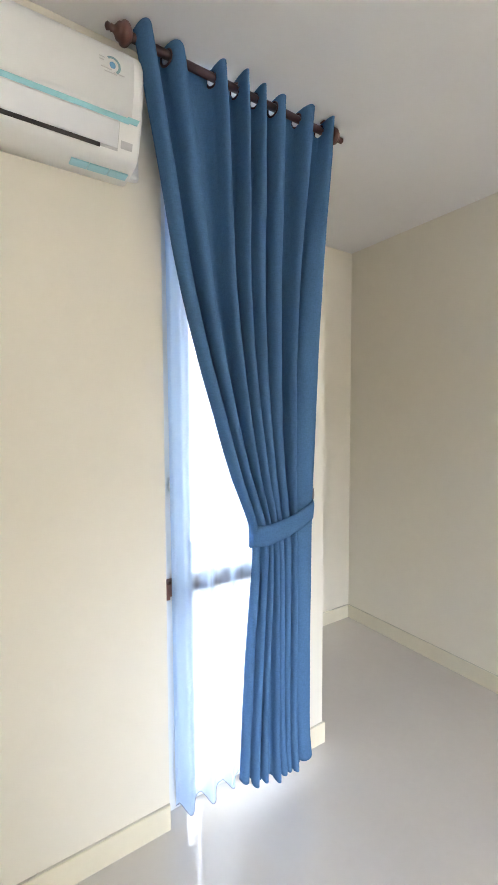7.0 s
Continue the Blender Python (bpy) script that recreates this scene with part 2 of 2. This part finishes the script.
thing("wall_south", boxes((WEST_X - 0.15, REAR_X0, REAR_Y - 0.15, REAR_Y, 0, CEIL), (REAR_X1, EAST_X, REAR_Y - 0.15, REAR_Y, 0, CEIL),
                          (REAR_X0, REAR_X1, REAR_Y - 0.15, REAR_Y, 0, REAR_Z0), (REAR_X0, REAR_X1, REAR_Y - 0.15, REAR_Y, REAR_Z1, CEIL)),
      PAINT, "cream painted end wall with a narrow window opening", "wall", "structure")


def skirting(along, fixed, a, b, side):
    """A skirting board: tile strip with a thin grout line on top."""
    h, d = 0.097, 0.011
    lo, hi = (fixed - d, fixed) if side < 0 else (fixed, fixed + d)
    rows = (a, b, lo, hi, 0, h) if along == "x" else (lo, hi, a, b, 0, h)
    ob = thing("baseboard", boxes(rows, bevel=0.0025), SKIRT, "low cream tile skirting along the wall foot", "baseboard", "structure")
    g = 0.004
    lo, hi = (fixed - d + g, fixed) if side < 0 else (fixed, fixed + d - g)
    rows = (a, b, lo, hi, h, h + 0.0025) if along == "x" else (lo, hi, a, b, h, h + 0.0025)
    part("grout_line", boxes(rows), GROUT, ob, "thin grey grout line")


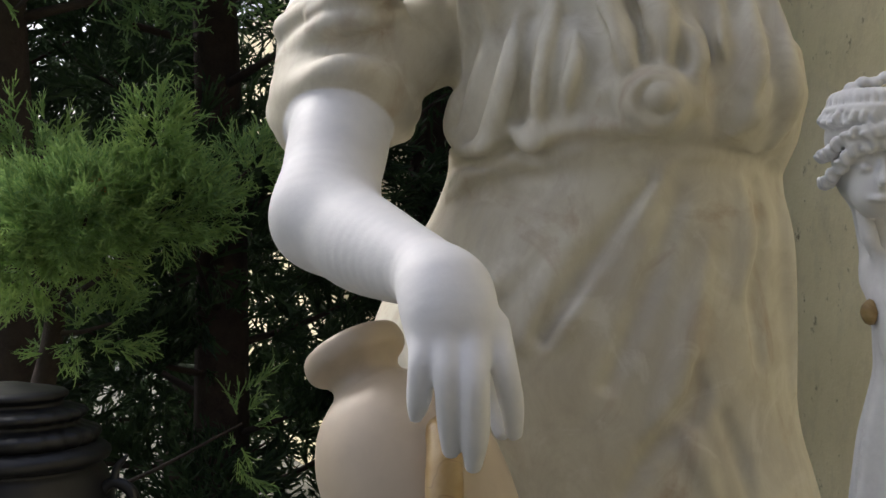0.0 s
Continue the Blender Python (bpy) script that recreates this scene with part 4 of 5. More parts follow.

----------------

Copy every line in the listing above where the string "this" turns up.

Continue the Blender Python (bpy) script that recreates this scene with part 2 of 2. This part finishes the script.
Continue the Blender Python (bpy) script that recreates this scene with part 4 of 5. More parts follow.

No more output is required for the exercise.